Sin embargo, la experiencia nos hace constatar que tenemos deseos buenos, pero nuestro corazón es duro y no aprendemos con facilidad. Un ejemplo de la vida cotidiana lo tenemos en los juicios que hacemos de los demás en el trabajo que desempeñan. Muchas veces me he dicho que es bueno que todos pasemos por los cargos de todos para darnos cuenta de lo que supone cada cargo y evitar así la crítica fácil de los demás. Pero la experiencia me dice que eso no basta, ni mucho menos. Si no cambiamos el corazón, la mera experiencia no nos enseña. Uno puede criticar a otro que su trabajo no es para tanto, que parece mentira que no colabore más en los trabajos comunes, pues seguro que le sobra tiempo, etc. Llega un día en que este hermano que critica le toca desempeñar el cargo del criticado y quizá empiece a comprender algunas cosas, pero enseguida comenzará a actuar como el otro hermano, y si le haces ver que está haciendo lo mismo, te dirá que las cosas son diferentes, que él tiene otras cosas que hacer, que dedica más tiempo, etc., sin darse cuenta de que al anterior le sucedía lo mismo. No basta con pasar por la misma situación si no purificamos la mirada y el corazón. Ante esa actitud muchas veces lo mejor es el silencio, pues si el Señor no abre los ojos y uno mismo no abre el oído del corazón, lo que se le diga no provocará más que irritación, pues notas que está muy a gusto viviendo encerrado en su cascarón de incienso y victimismo, con la certeza de que los demás no le comprenden y son culpables. Cuando no hay humildad, los avisos no se aceptan o se reciben como agresiones.
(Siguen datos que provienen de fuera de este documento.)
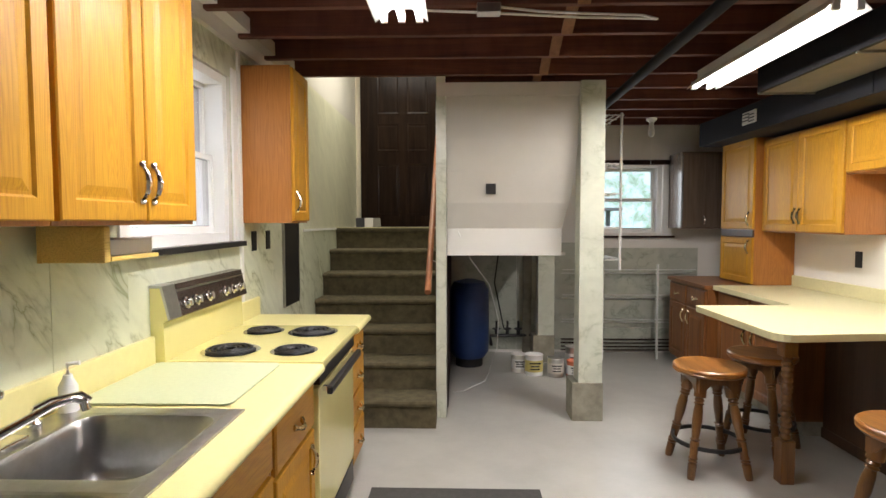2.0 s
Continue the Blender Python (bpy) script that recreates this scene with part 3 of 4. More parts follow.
# greenery outside
def outside():
    m, n, l, b = material("distant_garden", 0.9)
    v = coords(n, l, (1, 1, 1))
    leaf = noise_tex(n, l, v, 1.1, 8, 0.7, 0.4)
    col = ramp(n, l, leaf, [(0.28, (0.20, 0.30, 0.22)), (0.42, (0.42, 0.58, 0.48)), (0.54, (0.66, 0.80, 0.82)), (0.7, (0.88, 0.95, 1))])
    l.new(col, b.inputs["Emission Color"])
    l.new(col, b.inputs["Base Color"])
    b.inputs["Emission Strength"].default_value = 1.3
    bm = boxes((-30, 40, 38.0, 38.2, -2, 16))
    tagged(part("backdrop_garden", bm, m), "bright blurred trees beyond the garden", kind="structure")
    tagged(part("backdrop_side", boxes((-38.2, -38, -30, 40, -2, 16)), glow("hazy_white", (0.66, 0.80, 1.0), 0.85)), "pale bright haze beside the house", kind="structure")
    tagged(part("ground", boxes((-300, 300, 8.8, 300, 0.9, 1.0)), plain("grass", (0.06, 0.11, 0.03), 0.9, 0, 0.4, 2)), "lawn outside the back window", kind="structure")


outside()
table = thing("patio_table", (3.6, 14.0, 1.0), "grey patio table on the lawn outside", "table")
part("tabletop", boxes((2.6, 4.6, 13.4, 14.6, 1.70, 1.76)), WHITEBOARD, table)
for x in (2.8, 4.4):
    part("leg", boxes((x, x + 0.08, 13.9, 14.0, 1.0, 1.7)), WHITEBOARD, table)


# ---- sink side ----
def rounded(x0, x1, y0, y1, r, k=5):
    pts = []
    for cx, cy, a in ((x1 - r, y1 - r, 0), (x0 + r, y1 - r, 90), (x0 + r, y0 + r, 180), (x1 - r, y0 + r, 270)):
        for i in range(k + 1):
            t = radians(a + 90 * i / k)
            pts.append((cx + r * math.cos(t), cy + r * math.sin(t)))
    return pts


def loft(bm, rings, cap_first=False, cap_last=True):
    prev = None
    for pts, z in rings:
        cur = [bm.verts.new((x, y, z)) for x, y in pts]
        if prev:
            for k in range(len(cur)):
                j = (k + 1) % len(cur)
                bm.faces.new((prev[k], prev[j], cur[j], cur[k]))
        elif cap_first:
            bm.faces.new(cur)
        prev = cur
    if cap_last:
        bm.faces.new(prev)
    return bm


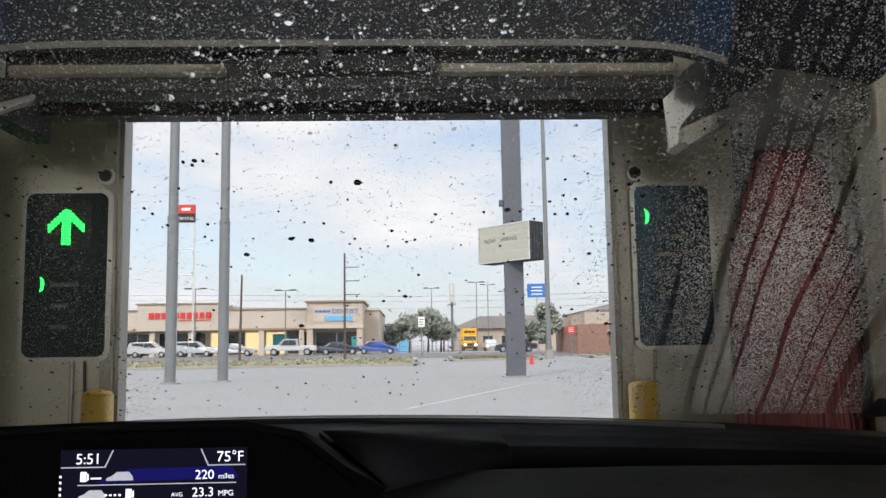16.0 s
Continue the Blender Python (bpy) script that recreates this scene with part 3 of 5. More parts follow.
def gantry(at_y, clean, label, up=0.0):
    """A wash gantry across the bay. Local y runs from its front cover (0) to its rear beam."""
    g = thing("wash_gantry", label, "car wash machine", (0, at_y, up), group="tandem wash gantries")
    # front cover: bulging cream upper shell and a printed or grimy lower band
    rows = []
    wide = 1.79 if clean else 1.86
    for k in range(15):
        x = -wide + 2 * wide * k / 14
        rise = 0.05 * (1 - (x / wide) ** 2)
        rows.append([(x, 0.04, 3.10), (x, -0.03, 3.22), (x, -0.01, 3.45), (x, 0.07, 3.58 + rise), (x, 0.22, 3.64 + rise), (x, 0.45, 3.64 + rise), (x, 0.45, 3.10)])
    part("upper_cover", loft(rows), M_WHITE if clean else M_SMUDGED, g, "cream cover" if clean else "cream cover darkened for shade, smudged black by soot", smooth=False)
    lower, lip = [], []
    for k in range(41):
        t = math.sin(math.pi / 2 * (k / 20 - 1))
        x = (1.79 if clean else 1.83) * t
        c = 1 - abs(t) ** (4.6 if clean else 9)
        z = 2.735 + 0.155 * c if clean else 2.59 + 0.135 * c
        lower.append([(x, 0.0, 3.098), (x, 0.02, (z + 3.098) / 2), (x, 0.06, z), (x, 0.20, z), (x, 0.20, 3.098)])
        zl = 2.70 + 0.065 * (1 - abs(t) ** 14) if clean else z - 0.022
        deep = 0.11 if clean else 0.082
        lip.append([(x, 0.05, z - 0.002), (x, 0.06, zl + 0.01), (x, 0.07, zl), (x, deep, zl), (x, deep, z - 0.002)])
    band = part("lower_band", loft(lower), M_BLUE if clean else M_BLUEGRIMY, g, "blue printed band" if clean else "grimy dark blue band")
    part("lip", loft(lip), M_LIP if clean else M_RAIL, g)
    if clean:
        for x0, x1, z0, z1, m in ((-1.75, -0.75, 2.985, 3.03, M_BLUELIGHT), (-1.76, -1.15, 2.835, 2.86, M_BLUELIGHT), (-1.75, -0.62, 2.925, 2.982, M_BLUEDEEP), (-1.76, -1.32, 2.868, 2.918, M_BLUEDEEP), (-1.3, 1.45, 3.035, 3.085, M_BLUEDEEP), (-0.55, 1.5, 2.985, 3.025, M_BLUEDEEP)):
            part("stripe", prism([(x0, z0), (x1, z0 + 0.01), (x1 + 0.12, (z0 + z1) / 2), (x1, z1), (x0, z1)], "y", -0.008, -0.002), m, band)
        part("stripe", prism([(0.62, 2.905), (1.30, 2.875), (1.62, 2.845), (1.76, 2.905), (1.64, 2.975), (0.62, 2.975)], "y", -0.004, 0.024), M_BLUEDEEP, band)
        lettering("TANDEM", 0.084, (1.20, -0.012, 2.888), (90, 0, 0), M_SIGNWHITE, band, shear=0.35, depth=0.002, spacing=1.25)
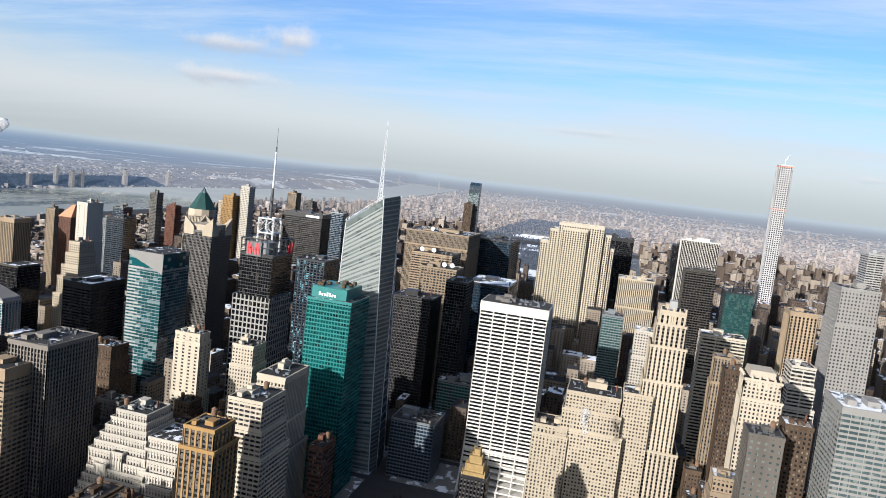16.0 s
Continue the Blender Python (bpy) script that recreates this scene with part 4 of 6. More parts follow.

La humildad es el mejor camino para comprender y vivir la “regla de oro” evangélica que acabamos de ver. El soberbio vive encerrado en sí mismo y solo es sensible a lo que le afecta. El humilde vive olvidado de sí y es sensible a lo que el otro padece porque lo siente como propio, no como diferente ante el que se compara.
El amor es difícil, bien lo sabemos, porque tiene mucho de renuncia personal. No es tan fácil amar al prójimo como a uno mismo porque no es tan fácil sabernos un solo cuerpo para acogerlo como a uno mismo. Por eso el Señor nos habla de la puerta estrecha, es decir, que debemos hacer contorsionismo y adelgazar si tenemos sobrepeso de nosotros mismos. Entrad por la puerta estrecha. Porque ancha es la puerta y espacioso el camino que lleva a la perdición, y muchos entran por ellos. ¡Qué estrecha es la puerta y qué angosto el camino que lleva a la vida! (Mt 7, 13-14). Esta es la doctrina de los dos caminos, un tema muy extendido en el judaísmo y que pasó al cristianismo primitivo con fuerza.